「行く」という言葉には、「いく」と「ゆく」という読み方があります。どちらを使うべきか迷ったことはありませんか。
今回はその違いについて解説していきます。
結論:「いく」は口語的、「ゆく」は文章的
「ゆく」は詩的な文脈で使われます。
また、昔は主に「ゆく」が使われ、現代は「いく」が使われることが多いです。
「いく」をもっと詳しく
「いく」は口語的・日常的な文脈において使われることが多いです。
とりわけ、日常会話における意志的な動作を表す時に使います。
たとえば、「いくね」「いくの?」とは言いますが、「ゆくね」「ゆくの?」のようにはあまり言いませんね。
また、「いく」と「ゆく」の違いの一つに、音便形の有無があります。
音便とはもとの音の一部が発音しやすいように変化することです。口語的に用いられる言葉ほど、音便形があることが多いです。
現代語において、「いく」には促音便(※)として「いって」「いった」がありますが、「ゆく」にはありません。
このことからも、「いく」は話し言葉としてより頻繁に使われていることがわかりますね。
また、音便というのは、時代の違いによっても種類が変わります。
「いく」と「ゆく」は、同じ種類の音便形を持たないことから、両者が異なる時代に用いられる傾向があったことがわかります。
歴史的には「いく」の方が新しい形であり、現在はこちらが一般的に用いられています。
「学校に行く」などと言う場合も、ほとんどの人が「いく」を使うのではないでしょうか。
しかし、昔に関しては「いく」「ゆく」どちらがよく使われていたかどうか様々な説があるため、はっきりしたことはわかっていません。

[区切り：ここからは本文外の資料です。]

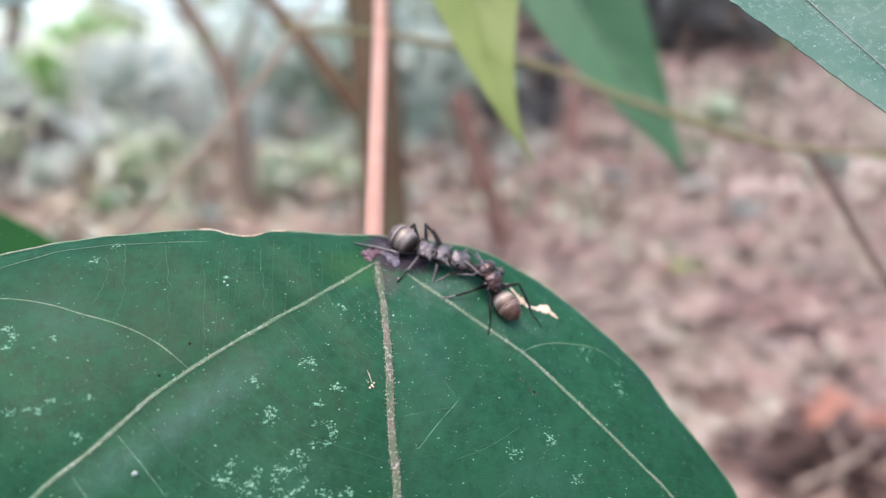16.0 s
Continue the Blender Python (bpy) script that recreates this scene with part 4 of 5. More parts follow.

- 促音便(※):音便の一つ。発音の便宜のために、語中で、ある音が促音(「っ」の形)に転ずる現象のこと。
「ゆく」をもっと詳しく
「ゆく」は主に詩的な文脈において使われます。
「いく」は主に人の意志的な動作を表しますが、「ゆく」は自然な事象の動きをあらわすことが多いです。
また、中世ごろまでは「ゆく」が標準的な言い方とされていました。
日本最古の和歌集である万葉集の歌の中には、「いく」と「ゆく」の両方の形があるものもありますが、当時は趣のある言葉として、「ゆく」が和歌や書き言葉において多く用いられました。
現代でも、「過ぎゆく季節」、「散りゆく桜」など、文学的な表現においては、「ゆく」が使われることが多いです。
「行く」の読み方としては「いく」も「ゆく」もどちらも正しいですが、必ず「ゆく」を使う場合があります。
たとえば、「行方(ゆくえ)」「行く年(ゆくとし)」などの表現の時は必ず「ゆく」を使います。
「いくえ」「いくとし」とは読みませんね。
また、先ほどにも述べたように、「ゆく」には促音便がありません。
「ゆって」といった言葉は聞いたことがありませんよね。
促音便は言葉が口語的に用いられる中で変化した形ですので、促音便のない「ゆく」は、やはり口頭よりも文章の中で使われることが多い言葉だといえます。
まとめ
以上、この記事では、「いく」と「ゆく」の違いについて解説しました。
- いく:口語的・日常的に使用される
- ゆく:詩的な文脈で使用される
どちらも日本語的には正しい表現ですが、状況や場面により臨機応変に使い分けましょう。